Jul 3, 2026
How to share product updates without sounding salesy
The best product updates do not feel like advertisements. They tell the story behind the work and help people follow your journey.
People like following progress, not advertisements
One reason many founders hesitate to post about their products is that they do not want to sound like they are constantly selling. The good news is that most people do not mind product updates when they are interesting. They only become frustrating when every post is asking people to buy something. Sharing your journey is very different from repeating the same promotion every day.
Start with what changed
Instead of starting a post by talking about your product, start with the change you made. Maybe onboarding became simpler. Maybe users can now complete a task faster. Maybe you finally solved an annoying bug. Leading with the improvement immediately gives readers something useful to care about before you ever mention the product.
Explain why the update matters
Adding a new feature is not automatically interesting. Explaining why you built it usually is. Share the problem that existed before, the reason you decided to solve it, and the outcome you hope it will create. Context transforms a simple announcement into a story that people can understand.
Share lessons, not just releases
Not every post has to announce something new. Some of the most engaging updates come from mistakes, unexpected discoveries, and technical decisions. If a feature took longer than expected or you changed your mind halfway through, those experiences can often teach other builders something valuable.
Show the work behind the product
People enjoy seeing how products evolve. Instead of only sharing finished features, talk about the development process. Explain what you experimented with, what you removed, what you simplified, or what you learned while building. Those behind the scenes updates help readers feel involved in the journey.

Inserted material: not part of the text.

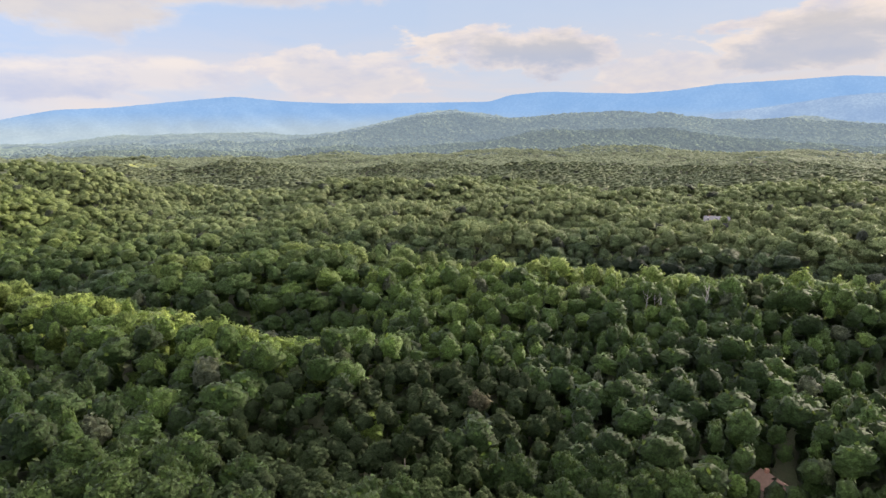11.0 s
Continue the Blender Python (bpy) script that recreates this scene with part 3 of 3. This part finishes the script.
# emission carries the painted haze, stronger towards the mountain
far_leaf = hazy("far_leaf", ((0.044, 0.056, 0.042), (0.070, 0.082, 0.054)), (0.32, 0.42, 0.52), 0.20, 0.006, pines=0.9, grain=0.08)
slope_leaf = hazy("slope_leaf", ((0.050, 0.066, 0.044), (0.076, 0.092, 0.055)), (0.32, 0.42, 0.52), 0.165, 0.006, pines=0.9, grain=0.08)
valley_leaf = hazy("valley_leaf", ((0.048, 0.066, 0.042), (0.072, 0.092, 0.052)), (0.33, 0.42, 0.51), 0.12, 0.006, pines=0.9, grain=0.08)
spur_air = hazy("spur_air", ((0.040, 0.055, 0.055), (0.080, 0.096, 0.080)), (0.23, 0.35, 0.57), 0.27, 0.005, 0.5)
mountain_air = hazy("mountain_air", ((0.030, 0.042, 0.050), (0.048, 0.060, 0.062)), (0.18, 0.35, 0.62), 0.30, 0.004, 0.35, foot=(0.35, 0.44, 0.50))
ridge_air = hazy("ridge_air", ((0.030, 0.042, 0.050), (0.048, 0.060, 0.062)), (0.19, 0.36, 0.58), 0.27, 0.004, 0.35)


def far_woods(name, label, r0, r1, step, mat):
    radii = np.append(r0 * np.exp(np.arange(0, math.log(r1 / r0), step)), r1)
    az = np.radians(np.arange(-42, 122, 0.2))
    R, A = np.meshgrid(radii, az, indexing="ij")
    g = np.random.RandomState(5)
    inner = ((R > r0 * 1.001) & (R < r1 * 0.999))
    R = R * (1 + g.uniform(-0.002, 0.002, R.shape) * inner)
    A = A + np.radians(g.uniform(-0.07, 0.07, A.shape)) * inner
    x, y = R * np.sin(A), R * np.cos(A)
    z = land(x, y) + 9 * swell((R - 2000) / 140) + g.uniform(-4.0, 4.0, R.shape) * inner
    ob = mesh_object(name, np.stack([x, y, z], -1).reshape(-1, 3), grid_faces(len(radii), len(az))[:, ::-1], mat)
    tagged(ob, label, "woods", kind="stuff")


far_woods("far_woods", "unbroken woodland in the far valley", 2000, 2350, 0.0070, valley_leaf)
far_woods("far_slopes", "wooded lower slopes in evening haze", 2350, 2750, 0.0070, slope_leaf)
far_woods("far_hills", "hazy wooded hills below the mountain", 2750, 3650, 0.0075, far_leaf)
valley_crowns = [broad_crown(420 + k, 4, 0, 0, 0.5, 2, 4, 9.0, 4.2, 12.4, heart=0.84, low=0.0) for k in range(8)]
hill_crowns = [broad_crown(440 + k, 4, 0, 0, 0.5, 1, 5, 11.0, 4.6, 12.4, heart=0.84, low=0.0) for k in range(8)]
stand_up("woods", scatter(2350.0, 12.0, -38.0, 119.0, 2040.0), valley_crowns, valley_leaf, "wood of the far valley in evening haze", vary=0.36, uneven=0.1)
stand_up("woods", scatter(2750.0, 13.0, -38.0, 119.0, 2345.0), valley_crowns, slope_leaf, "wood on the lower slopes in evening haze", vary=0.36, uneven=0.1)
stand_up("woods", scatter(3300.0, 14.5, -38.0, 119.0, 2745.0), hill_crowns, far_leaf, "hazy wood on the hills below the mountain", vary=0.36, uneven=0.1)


def mountain(name, label, dist, depth, profile, foot, seed, mat):
    """A long range: crest heights in degrees over azimuth, falling to its foot towards the viewer."""
    a0, a1 = profile[0][0], profile[-1][0]
    az = np.arange(a0, a1, 0.18)
    crest = np.interp(az, [p[0] for p in profile], [p[1] for p in profile])
    k = np.hanning(13)
    k /= k.sum()
    crest = np.convolve(np.pad(crest, 6, mode="edge"), k, "valid")
    g = np.random.RandomState(seed)
    rows = 46
    f = np.linspace(0, 1, rows)[:, None]
    R = dist - depth * (1 - f) + 0 * az[None]
    A = np.radians(az)[None] + 0 * f
    x, y = R * np.sin(A), R * np.cos(A)
    top = EYE + dist * np.tan(np.radians(crest))[None]
    gully = waves(x, y, 700.0, seed) * 0.06 + waves(x, y, 260.0, seed + 1) * 0.03
    shape = np.clip(f ** 1.25 + gully * np.sin(np.pi * f), 0, 1.0)
    z = foot + (top - foot) * shape + g.uniform(-1.0, 1.0, R.shape)
    ob = mesh_object(name, np.stack([x, y, z], -1).reshape(-1, 3), grid_faces(rows, len(az))[:, ::-1], mat)
    tagged(ob, label, "mountain", kind="structure")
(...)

Write like you are talking to another builder
Many promotional posts sound like marketing copy because they try too hard to impress. A better approach is to write as if you were explaining your progress to another founder over coffee. Be honest about what worked, what did not, and what you are trying next. Authenticity is usually more interesting than polished marketing language.

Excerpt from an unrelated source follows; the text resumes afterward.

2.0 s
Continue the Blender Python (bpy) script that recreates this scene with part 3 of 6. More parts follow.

Do not make every post a launch announcement
If every update sounds like the biggest feature you have ever released, readers quickly become numb to the excitement. Save major announcements for genuinely important milestones. Let smaller updates simply document progress. Over time those small updates build credibility because they show consistent work instead of constant hype.

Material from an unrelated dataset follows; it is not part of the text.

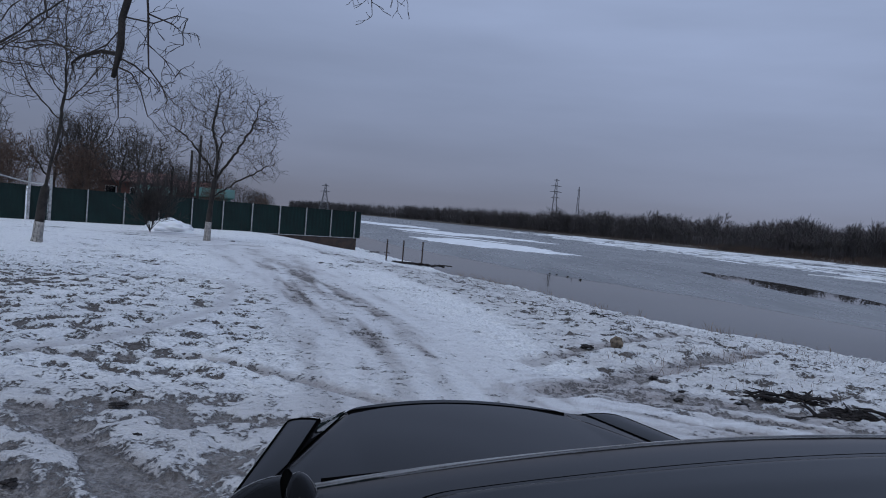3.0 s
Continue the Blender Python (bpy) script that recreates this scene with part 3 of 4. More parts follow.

Use your daily work as inspiration
The easiest way to avoid sounding salesy is to talk about work that actually happened. The bug you fixed today, the workflow you simplified, or the customer feedback you acted on all provide natural topics for updates. When your content starts from real development work, it feels more authentic because it is.
Turn product activity into better drafts
One reason product updates become repetitive is that founders start from an empty page every time. ShipToPost helps reduce that friction by turning selected GitHub commits into editable drafts for X and Reddit. Instead of wondering how to promote your product, you begin with real progress and shape it into a story worth sharing.
Think about helping before promoting
The best product updates leave readers with something useful, whether that is a lesson, an idea, or a new perspective. If people consistently learn something from your posts, they will naturally become curious about what you are building. Promotion works much better when it follows value instead of replacing it.